Seattle’s new campaign finance laws violate immigrant’s First Amendment rights in attempt to reverse Citizens United

January 29, 2020 | By ETHAN BLEVINS
Seattle City Hall

This January marks the 10th anniversary of one of the most polarizing Supreme Court cases in recent history: Citizens United v. Federal Elections Commission. Perhaps intentionally, during the same month, Seattle city officials are pushing through a package of sweeping campaign finance restrictions that defies the ruling in Citizens United. The City is either spoiling for an uphill fight, or it simply doesn’t care about the First Amendment constraints laid out 10 years ago. Perhaps both.

The fury whipped up by the Citizens United decision often overlooks the facts of the case. They’re worth recalling. A small nonprofit corporation called Citizens United wanted to advertise for a film criticizing presidential candidate Hillary Clinton. That’s political speech of the highest order. But federal law at the time prohibited corporations and unions, including political advocacy groups like Citizens United, from paying for “electioneering communications,” a fancy term for speech that advocates for or against a candidate.

The Supreme Court held that the government could not ban political speech simply because the speakers happen to organize themselves in the corporate form. Despite the case’s controversy, this was hardly a radical notion. A group of people had made a political film. That film couldn’t be banned just because their organization was incorporated rather than organized in some other fashion. These days, it’s common for political advocacy groups and media organizations to be incorporated. Stifling such speech is a grave injustice to both the speaker and the people deprived of vibrant public discourse.

But the Seattle City Council won’t let the First Amendment stand in its way. The council has concocted several bills comprising a “Clean Campaigns” package that clashes with Citizens United — and the First Amendment — on every score. One bill prohibits “foreign-influenced corporations” from spending money on speech for or against a candidate. “Foreign influence” means that someone who owns at least one percent of the business isn’t a U.S. permanent resident or has an immediate family member who isn’t a U.S. citizen or permanent resident.

This is a bizarre notion of influence, since someone who owns a stiletto-thin slice of a business probably isn’t involved in the business’s political spending. And the bill strays into paranoid delusion by deeming a business to be under the thrall of “foreign influence” if a single owner has a grandparent from another country.
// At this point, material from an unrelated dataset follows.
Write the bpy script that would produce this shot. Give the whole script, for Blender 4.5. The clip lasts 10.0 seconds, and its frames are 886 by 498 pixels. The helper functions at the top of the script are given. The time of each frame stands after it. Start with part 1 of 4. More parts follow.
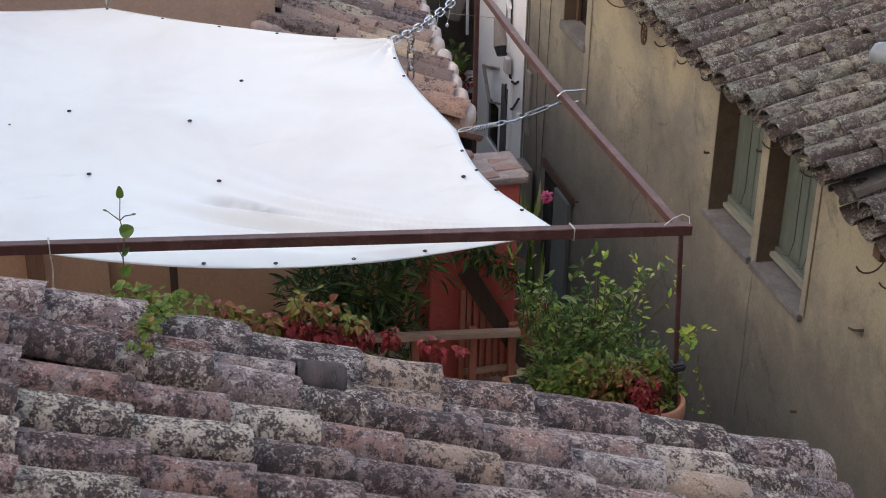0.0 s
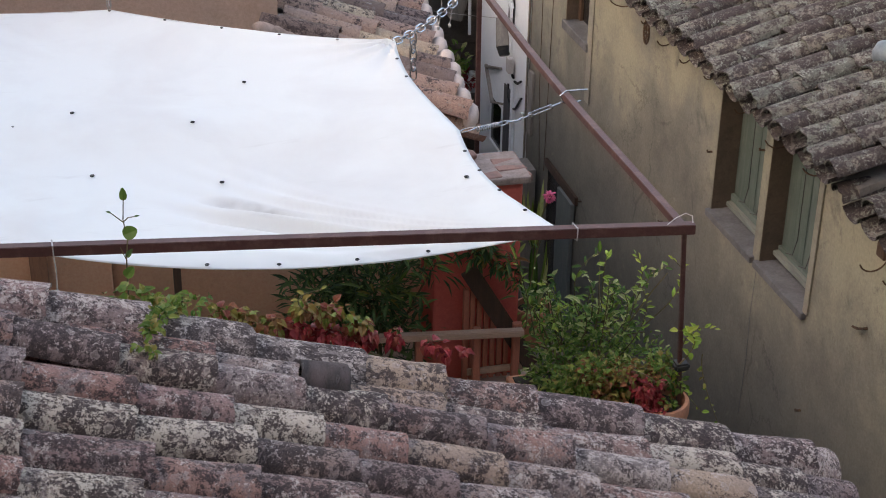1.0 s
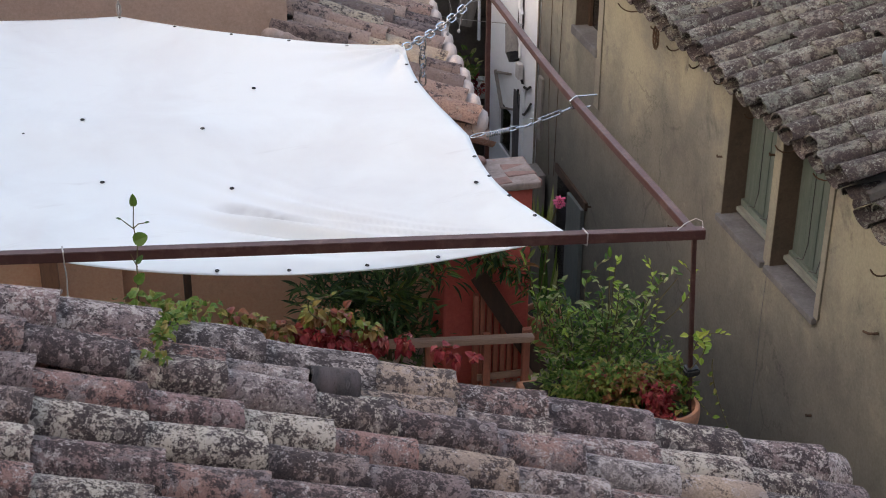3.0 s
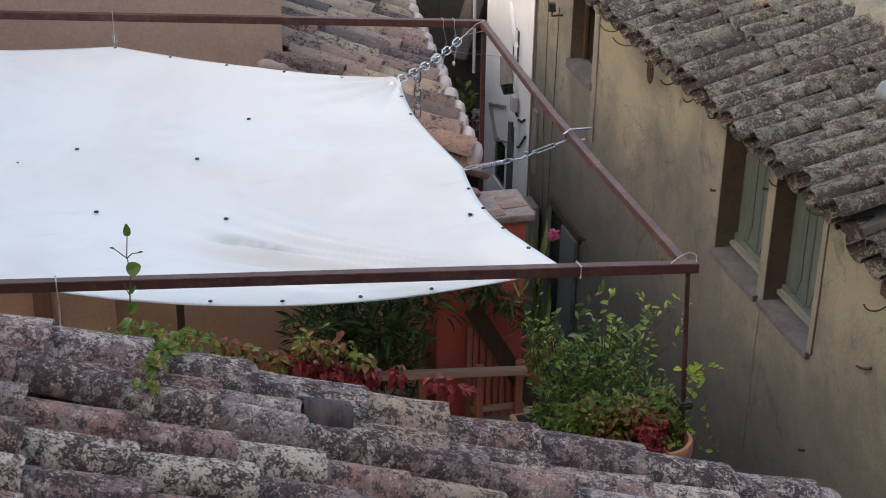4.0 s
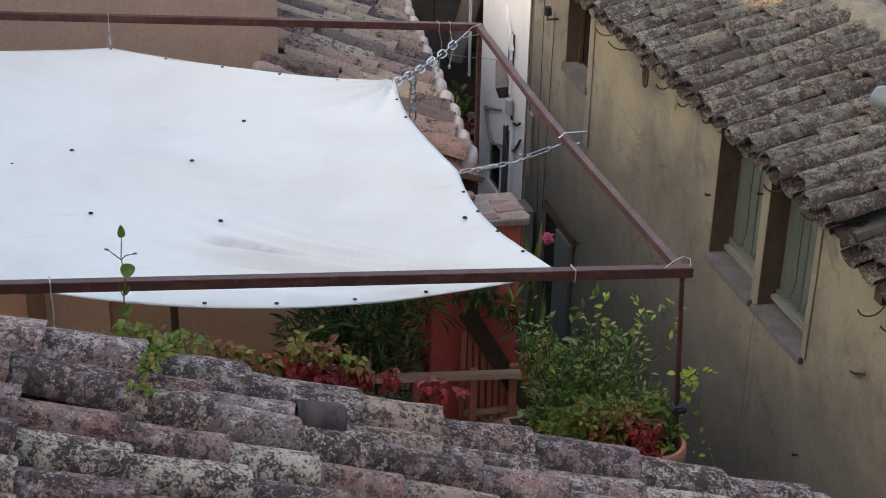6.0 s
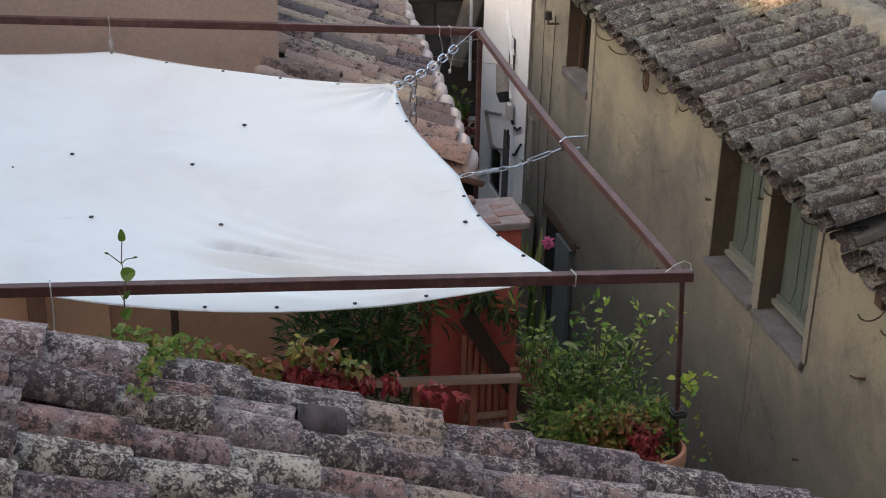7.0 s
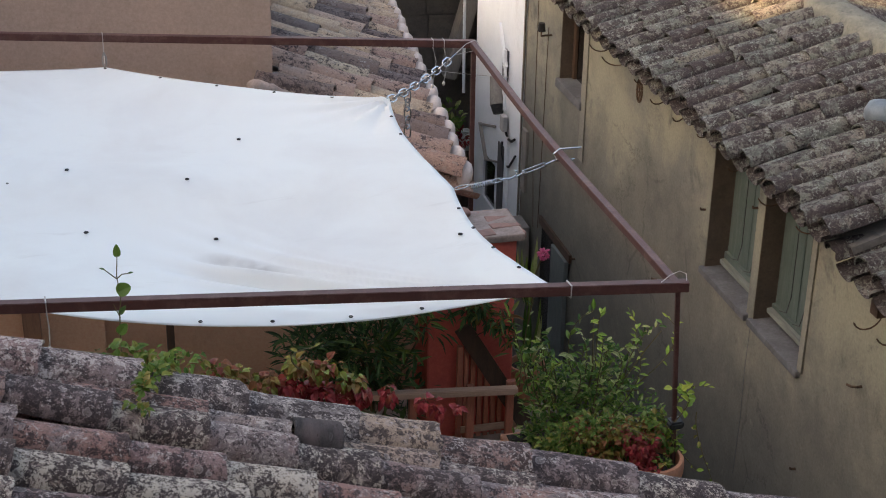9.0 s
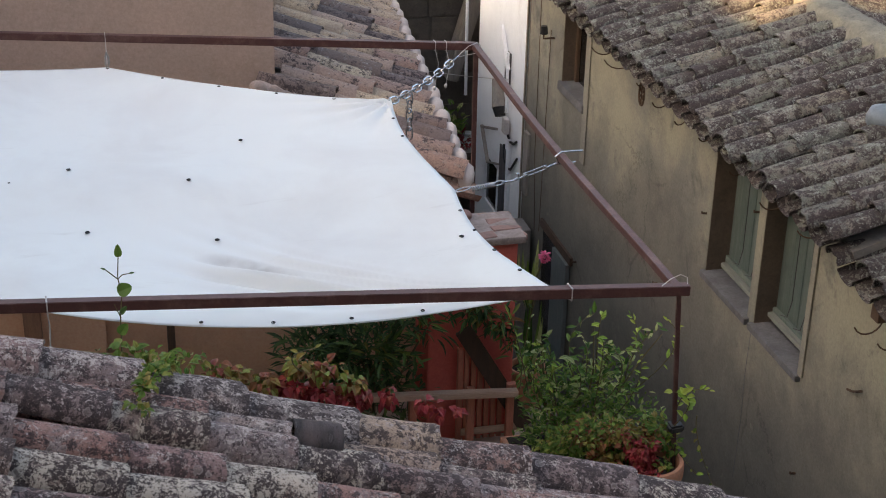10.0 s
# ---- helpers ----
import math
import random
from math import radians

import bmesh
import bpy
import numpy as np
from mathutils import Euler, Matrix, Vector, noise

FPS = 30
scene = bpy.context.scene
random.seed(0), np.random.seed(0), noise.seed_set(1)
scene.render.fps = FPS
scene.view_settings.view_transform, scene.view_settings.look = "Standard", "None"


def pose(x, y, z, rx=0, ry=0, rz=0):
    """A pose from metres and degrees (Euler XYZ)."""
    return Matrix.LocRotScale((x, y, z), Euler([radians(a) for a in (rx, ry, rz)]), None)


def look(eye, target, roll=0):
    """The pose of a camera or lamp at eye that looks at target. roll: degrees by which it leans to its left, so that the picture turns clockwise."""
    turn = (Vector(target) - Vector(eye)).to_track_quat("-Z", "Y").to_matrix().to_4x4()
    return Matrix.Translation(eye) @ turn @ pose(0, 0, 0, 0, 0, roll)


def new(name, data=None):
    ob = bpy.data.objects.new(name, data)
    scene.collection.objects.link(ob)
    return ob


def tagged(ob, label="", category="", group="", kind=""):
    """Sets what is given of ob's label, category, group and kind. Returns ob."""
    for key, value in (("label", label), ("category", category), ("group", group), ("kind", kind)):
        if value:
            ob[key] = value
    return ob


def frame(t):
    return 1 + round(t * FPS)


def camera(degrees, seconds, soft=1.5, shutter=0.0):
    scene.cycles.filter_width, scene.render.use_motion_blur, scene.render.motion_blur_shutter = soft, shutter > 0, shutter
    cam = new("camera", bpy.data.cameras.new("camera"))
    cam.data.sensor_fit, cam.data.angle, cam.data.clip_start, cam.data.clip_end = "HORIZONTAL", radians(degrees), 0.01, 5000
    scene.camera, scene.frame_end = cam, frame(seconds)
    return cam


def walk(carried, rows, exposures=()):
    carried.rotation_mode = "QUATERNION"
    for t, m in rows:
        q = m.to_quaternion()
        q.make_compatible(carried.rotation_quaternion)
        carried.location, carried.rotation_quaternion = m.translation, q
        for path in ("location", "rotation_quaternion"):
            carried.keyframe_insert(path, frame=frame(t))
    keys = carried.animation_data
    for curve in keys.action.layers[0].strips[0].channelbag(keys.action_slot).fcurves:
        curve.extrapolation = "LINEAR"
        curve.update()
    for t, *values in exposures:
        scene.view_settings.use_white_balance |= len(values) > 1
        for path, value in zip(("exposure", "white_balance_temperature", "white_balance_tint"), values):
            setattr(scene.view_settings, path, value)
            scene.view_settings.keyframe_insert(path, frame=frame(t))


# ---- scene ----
# the camera turns where it stands, at an upper window over the roofs
cam = camera(32.38, 10.0, soft=1.0)
EYE = (0.0, 0.0, 5.4)
STOPS, KELVIN, TINT = 2.02, 8200, 12
TURNS = [
    (0.0, -14.261, -27.240, 1.196),
    (0.5, -14.207, -27.126, 0.965),
    (1.0, -14.123, -27.233, 0.882),
    (1.5, -13.942, -27.233, 0.687),
    (2.0, -13.826, -27.166, 0.820),
    (2.2, -13.800, -27.150, 0.780),
    (3.3, -13.683, -26.810, 0.520),
    (3.5, -13.683, -26.407, 0.500),
    (4.0, -13.951, -25.825, 1.067),
    (4.5, -13.995, -25.834, 1.320),
    (5.0, -13.941, -25.881, 1.264),
    (5.5, -13.983, -25.836, 1.336),
    (5.7, -14.085, -25.755, 1.380),
    (6.8, -14.230, -25.650, 1.500),
    (7.0, -14.157, -25.547, 1.524),
    (7.5, -14.162, -25.475, 1.403),
    (8.0, -14.093, -25.361, 1.477),
    (8.5, -14.149, -25.266, 1.291),
    (9.0, -14.339, -25.080, 1.070),
    (9.5, -14.365, -25.096, 1.222),
    (10.0, -14.290, -25.000, 1.400),
]
walk(cam, [(t, pose(*EYE, 90 + pitch, 0, yaw) @ pose(0, 0, 0, 0, 0, roll)) for t, yaw, pitch, roll in TURNS],
     exposures=[(t, STOPS + s, KELVIN + k, TINT + g) for t, s, k, g in ((0.0, 0.28, 250, 3), (2.0, 0.28, 200, 3), (3.5, 0.20, 100, 2), (4.0, 0.12, 50, 1), (5.5, 0.05, 0, 0), (10.0, 0.01, 0, 0))])

# ---- light: open blue shade; the low sun only grazes the eastern ridge past an unseen blocking wall added to the west
SUN_ELEV, SUN_AZ = 25.0, 257.0
world = bpy.data.worlds.new("sky")
scene.world = world
world.use_nodes = True
wn = world.node_tree
wn.nodes.clear()
sky = wn.nodes.new("ShaderNodeTexSky")
sky.sky_type = "NISHITA"
sky.sun_disc = False
sky.sun_elevation = radians(SUN_ELEV)
sky.sun_rotation = radians(SUN_AZ)
sky.air_density, sky.dust_density, sky.ozone_density = 1.0, 3.0, 1.0
bg = wn.nodes.new("ShaderNodeBackground")
bg.inputs["Strength"].default_value = 0.15
wo = wn.nodes.new("ShaderNodeOutputWorld")
wn.links.new(sky.outputs[0], bg.inputs[0])
wn.links.new(bg.outputs[0], wo.inputs[0])
lamp = bpy.data.lights.new("sun", "SUN")
lamp.energy, lamp.angle, lamp.color = 4.0, radians(0.6), (1.0, 0.72, 0.42)
sun = new("sun", lamp)
sun_dir = Vector((math.sin(radians(SUN_AZ)) * math.cos(radians(SUN_ELEV)), math.cos(radians(SUN_AZ)) * math.cos(radians(SUN_ELEV)), math.sin(radians(SUN_ELEV))))
sun.matrix_world = look(sun_dir * 30, (0, 0, 0))


# ---- materials
def material(name, rough=0.8, metal=0.0):
    m = bpy.data.materials.new(name)
    m.use_nodes = True
    nt = m.node_tree
    b = nt.nodes["Principled BSDF"]
    b.inputs["Roughness"].default_value = rough
    b.inputs["Metallic"].default_value = metal
    b.inputs["Specular IOR Level"].default_value = 0.3
    return m, nt, b


def node(nt, kind, **inputs):
    n = nt.nodes.new(kind)
    for k, v in inputs.items():
        n.inputs[k.replace("_", " ")].default_value = v
    return n


def coords(nt, scale=(1, 1, 1), shift=False):
    """Object coordinates, moved by each object's random number if shift is set."""
    tc = nt.nodes.new("ShaderNodeTexCoord")
    mp = nt.nodes.new("ShaderNodeMapping")
    mp.inputs["Scale"].default_value = scale
    nt.links.new(tc.outputs["Object"], mp.inputs["Vector"])
    if shift:
        oi = nt.nodes.new("ShaderNodeObjectInfo")
        mul = nt.nodes.new("ShaderNodeMath")
        mul.operation = "MULTIPLY"
        mul.inputs[1].default_value = 40.0
        nt.links.new(oi.outputs["Random"], mul.inputs[0])
        nt.links.new(mul.outputs[0], mp.inputs["Location"])
    return mp.outputs["Vector"]


def noise_of(nt, vec, scale, detail=4.0, rough=0.6, distort=0.0):
    n = node(nt, "ShaderNodeTexNoise", Scale=scale, Detail=detail, Roughness=rough, Distortion=distort)
    nt.links.new(vec, n.inputs["Vector"])
    return n.outputs["Fac"]


def ramp(nt, fac, stops, interp="LINEAR"):
    r = nt.nodes.new("ShaderNodeValToRGB")
    r.color_ramp.interpolation = interp
    el = r.color_ramp.elements
    while len(el) < len(stops):
        el.new(0.5)
    for e, (p, c) in zip(el, stops):
        e.position = p
        e.color = (*c, 1) if len(c) == 3 else c
    nt.links.new(fac, r.inputs["Fac"])
    return r.outputs["Color"]


def mix(nt, fac, a, b, blend="MIX"):
    m = nt.nodes.new("ShaderNodeMix")
    m.data_type, m.blend_type = "RGBA", blend
    for sock, v in ((m.inputs["Factor"], fac), (m.inputs["A"], a), (m.inputs["B"], b)):
        if isinstance(v, (int, float)):
            sock.default_value = v
        elif isinstance(v, tuple):
            sock.default_value = (*v, 1)
        else:
            nt.links.new(v, sock)
    return m.outputs["Result"]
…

It’s disheartening to see a progressive city pass such an anti-immigrant bill. The law will mostly muzzle businesses owned by visa-holding immigrants and their descendants while having no genuine impact on nefarious “foreign interference” in Seattle elections. The city is ignoring Citizens United and the First Amendment while pandering to anti-immigrant fervor.

Another bill now grinding its way through the legislative process will cap contributions to super PACs that engage in unlimited political fundraising and spending independent of candidates and political parties. This is a blatant affront to established First Amendment law, which has said since 1976 that independent expenditures warrant greater First Amendment protection than contributions to candidates. The Supreme Court has held in Citizens United and elsewhere that such speech doesn’t pose an adequate risk of corruption to justify spending limits. Based on that principle, federal courts have repeatedly held that governments cannot impose restrictions on contributions to super PACs. That makes sense since super PACs aren’t giving those contributions to candidates — they spend it on their own expression. Individuals have always been able to spend large amounts of money, so groups should be able to as well.

Seattle’s 2019 election saw a massive infusion of cash — $4 million in PAC spending. Many people equate that money with corruption. But a lot of money in elections simply means a lot of speech, which is just what the First Amendment protects.

So what politicians are saying when they pound the pulpit about getting money out of politics is that they want to get speech – which almost always means someone else’s speech — out of politics. That’s what the City Council is doing here—reducing the amount of political speech. Certainly, big spenders can more afford to get their voices heard, but that hardly means we’re better off without that speech.

We live in a society premised on the notion that more speech is a good thing. As for whether the speech is right or wrong, that’s for voters to decide. Seattle may want less speech in its elections, but it will soon find that the Supreme Court had something to say about that 10 years ago.